Mainly, the claims that he is “anti-Iran” are based around the fact that he’s called for Iranian militias to leave Iraq following the defeat of ISIS. He’s also done some weird things like call for Assad to step down, being the only relevant Shiite leader to have done so.

But he is a vehemently anti-American, anti-Israel Shiite Moslem, so the idea that he is “anti-Iran” in some way just sounds like a stupid claim on the face of it. I think he’s mainly argued for a more independent Iraq, whereas other Shiites are basically arguing that Iraq should become a part of Iran. Obviously, Iraq has at various points in history been dominated by Persians, so it isn’t a particularly outrageous for religious Shiite Moslems to hold that Iraq should effectively be ruled by Iran, and I guess he disagrees with that.

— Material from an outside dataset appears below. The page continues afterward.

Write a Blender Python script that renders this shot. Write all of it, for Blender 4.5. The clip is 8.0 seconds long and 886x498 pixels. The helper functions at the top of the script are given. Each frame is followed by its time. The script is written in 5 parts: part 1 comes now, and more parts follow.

He’s certainly not going to be less pro-Iran than the outgoing administration, which allows Iranian weapons to flow through the country to Syria and Lebanon freely.

My thought about Al-Sadr – and I remember thinking this way, way back when, ten years ago – is that his personal goal is to assume a “President-4-Life” typical Middle Eastern dictator position in Iraq. So I would guess – and this is just me guessing here – that his seemingly contrarian positions are part of a more complex overall strategy to position himself to assume that role.

He’s only 44 years old, by the way.

I would expect him to be playing realpolitik to do whatever he thinks he needs to do to make himself Supreme Leader of Iraq. But given that he is a Shiite cleric, and most of his most ardent followers also are, the idea he can take some kind of hardline stance against Iran within the paradigm of realpolitik is not realistic.

Iran is to Shiite Moslems what Israel is to the Jews.


Whatever the real world effects of this election may be, there is no real way to spin this as anything other than a monumental defeat for the United States and for the entire neocon interventionist project.